Critical thoughts on the Model Music Curriculum – Robert Bunting 2021

Some strengths of the MMC (above and beyond those that are already in the NC):

  1. “LISTENING” (close studies of individual pieces of music) is promoted to become the driving force of the curriculum.  Handled in the right way(dialogic, imaginative, integrated with composing and performing), this can be a powerful approach (though we would need better guidance on teaching strategies than the MMC provides).
  2. And given that, it is absolutely right to insist on sometimes stretching young people’s imaginations through close attention to classical music.
  3. Some listening pieces are intended to be revisited year on year, giving scope for systematic building on previous learning.  This is a powerful but under-used strategy. For young people to leave school with a life-long memory bank of a few well-understood and well-loved pieces of music would be an excellent outcome.
  4. PERFORMING stresses the value of whole-class presentations to an audience. This handled well can gives young people valuable insight into the design processes – choosing repertoire, rehearsing, programme planning, venue issues, stage management, connecting with the audience, evaluation –  at the heart of any performer’s thinking.
  5. There’s a welcome emphasis on building aural memory – this is crucial to all music learning, but isn’t mentioned in the N.C. 
  6. Schools are encouraged to introduce young people to living composers.
  7. The MMC does insist on the need for progression across the age-range. We may have strong reservations about the narrowness of the model they put forward, let alone its feasibility in practice, but this is a worthy and much-needed aim.

Some weaknesses of the MMC:

  1. Its core purpose is to give young people a lifelong passion for music making” (p.36).  To teachers steeped in music this seems obvious – they want all children to grow up, like them, as passionately active doers.   A less narrowly-focused teacher would want each child to grow in its own way, whether music is a passion or not.  A better aim then would be: to give every young person an understanding of music’s place in their own life and in the world”– thinking and feeling for themselves, not just doing.  But this would call for a very different sort of teaching. 
  • The values, and hence teaching styles, of MMC are at heart those of the Conservatoire – based on Western classical music of what to children is the distant past (pre-1900).  This shows itself in countless odd or out-dated choices of word and turns of phrase.

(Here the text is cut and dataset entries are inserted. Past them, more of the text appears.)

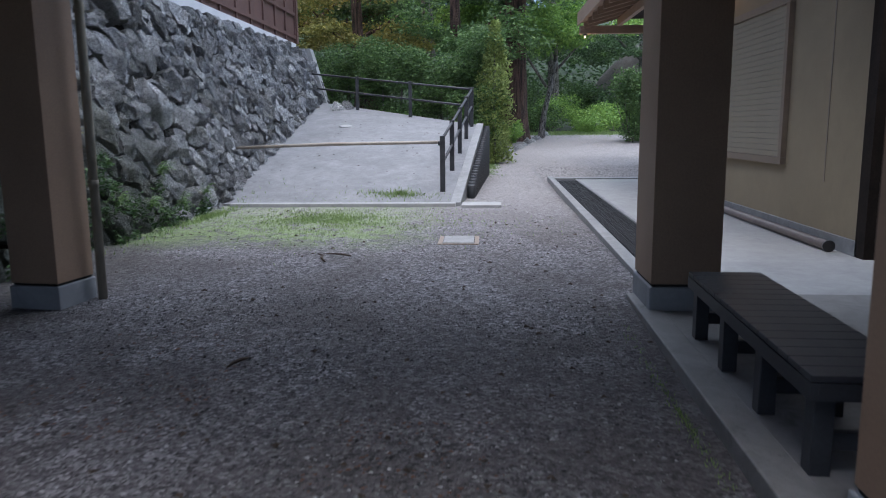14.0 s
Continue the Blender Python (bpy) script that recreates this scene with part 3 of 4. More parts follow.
# ---- benches ----
def bar(bm, x, half, pts, widths):
    """A flat casting across x, swept through (y, z) points with the given widths."""
    rows = []
    for i, (y, z) in enumerate(pts):
        (ya, za), (yb, zb) = pts[max(i - 1, 0)], pts[min(i + 1, len(pts) - 1)]
        d = math.hypot(yb - ya, zb - za)
        ny, nz = -(zb - za) / d * widths[i] / 2, (yb - ya) / d * widths[i] / 2
        rows.append([bm.verts.new(p) for p in ((x - half, y + ny, z + nz), (x + half, y + ny, z + nz), (x + half, y - ny, z - nz), (x - half, y - ny, z - nz))])
    for a, b in zip(rows, rows[1:]):
        for k in range(4):
            bm.faces.new((a[k], a[(k + 1) % 4], b[(k + 1) % 4], b[k]))
    bm.faces.new(rows[0])
    bm.faces.new(rows[-1][::-1])
    return bm


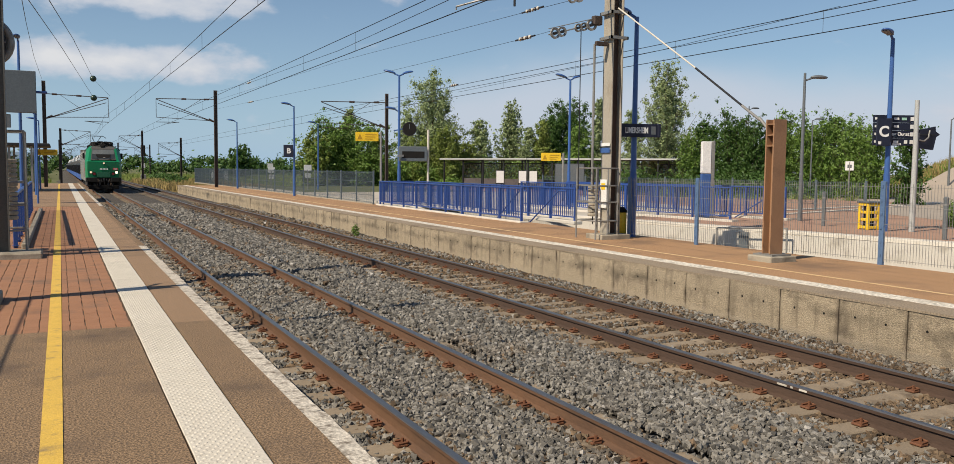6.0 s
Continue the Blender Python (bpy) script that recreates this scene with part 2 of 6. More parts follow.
CERAMIC = mat("insulator_brown", (0.075, 0.05, 0.04), None, 0.3, scale=4, fine=20, bump=0)
BALL = mat("green_ball", (0.02, 0.045, 0.03), None, 0.35, scale=4, fine=20, bump=0)
LAMPGREY = mat("lamp_grey", (0.16, 0.175, 0.185), None, 0.5, 0.3, scale=4, fine=20, bump=0)
# Dark tint: the shelter's interior shade is put into the glass colour.
SHADE_GLASS = glass("pane_shade_glass", (0.16, 0.17, 0.155), 0.3)
FENCE_POST = mat("fence_post_blue", (0.11, 0.19, 0.33), (0.09, 0.15, 0.27), 0.45, 0.2, scale=3, fine=30, bump=0.03)
FENCE_BLUE = mat("fence_bluegrey", (0.11, 0.145, 0.17), (0.09, 0.12, 0.145), 0.5, 0.2, scale=2, fine=20, bump=0)
POST_GREY = mat("pale_grey_post", (0.44, 0.45, 0.44), (0.37, 0.38, 0.37), 0.6, 0.1, scale=3, fine=40, bump=0.05)
BARK = mat("bark", (0.12, 0.09, 0.065), None, 0.95, scale=3, fine=30, bump=0.6)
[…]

True, major and minor scales, triads, 8-bar melodic phrases, Ternary Form are not restricted to classical music, they are part of most popular music genres as well.  But MMC’s approach remains uncomfortably academic, close to that of the old ‘O’-Level exam – especially in its fixation on notation.
  • The  over-riding emphasis throughout the MMC is on a progressionthat is narrowly focused on music theory and notation.  This progression dominates the entire composing and performing curriculum. Primary schools are expected to deliver the progression, with its ever-more complex theory and notation; but this is problematic -few Primary-phase teachers will have the required musicianship, especially for the more complex demands of Years 5 and 6. To mitigate this, MMC suggests that a school can put together a coherent music programme from a combination of schools, teachers, practitioners, professional ensembles, venues, and other Music Education Hub partners working collaboratively.” (p.5)  Quite a hotch-potch!  How likely is this to produce a coherent progressive curriculum? It feels more like a massive exercise in wishful thinking.  Yet if Primary schools can’t deliver the required progression, the whole structure of the MMC collapses.
  • Yes, of course we need some model of progression across the age-range, (although one that is a bit wider than crotchets and triads); but the focus on seamless progression in performing and composing from 5-14 is too intense. It channels learning into a narrow funnel and skews priorities.  The rate of progress envisaged is unrealistic; it sets Primary non-specialists up for failure, and dooms Secondary specialists to frustration. Every teacher needs the freedom to provide musical experiences that enrich theseparticular children’s general education at thismoment of time – to respond to what is happening in their lives now, rather than aim always for some far future narrow goal. This would open up a far richer view of what music education can be.
  • LISTENING.  The many lists of music recommended for listening cover a commendable range of musical styles. But there’s too much music here!   For each year there are 36 recommended listening items, including 10 different “Musical Traditions” from“non-Western” cultures. Fewer items and more careful study would be a better strategy; getting close to any piece of music and fully connecting to its culture needs skilled, detailed teaching.  Exploring 3 “Traditions” per year in detail is much  more meaningful than dabbling in 10. 
  • Unlike performing and composing, there’s no model of progression for audience listening!  It’s a complex skill-set in its own right (analysis, research, cultural awareness…), that takes time to develop and needs to be imaginatively taught. But the MMC doesn’t see it that way; it assumes that children will just instantly absorb the music’s meanings, and that 6-year-old children’s way of understanding music is much the same as that of teenagers. 
  • COMPOSING The MMC approach to composing is so misguided, it needs separate consideration (see my accompanying paper “Why the MMC on Composing is so wrong”).  In brief – MMC seeks to define a limited set of ‘techniques’:  it establishes an imaginary ladder rising gradually upwards from Y3, at which stage melodies are limited to just three notes, through Y6, at which stage pupils are considered ready to use the pentatonic scale, to a pinnacle in Y9 where the syllabus includes major and minor scales and triads, bass lines, and melodies constructed in phrases. Instead of starting from an understanding of how children’s own musical thinking develops, the MMC assumes a blank slate and imposes an adult professional model, moulding young peoples’ supposedly empty minds and funnelling them into a totally fictitious progression. In the process expressiveness and inventiveness – the essence of music – are stifled.

The curriculum gives no indication of what would constitute QUALITY of outcomes in composing, listening, or performing (other than to some extent singing).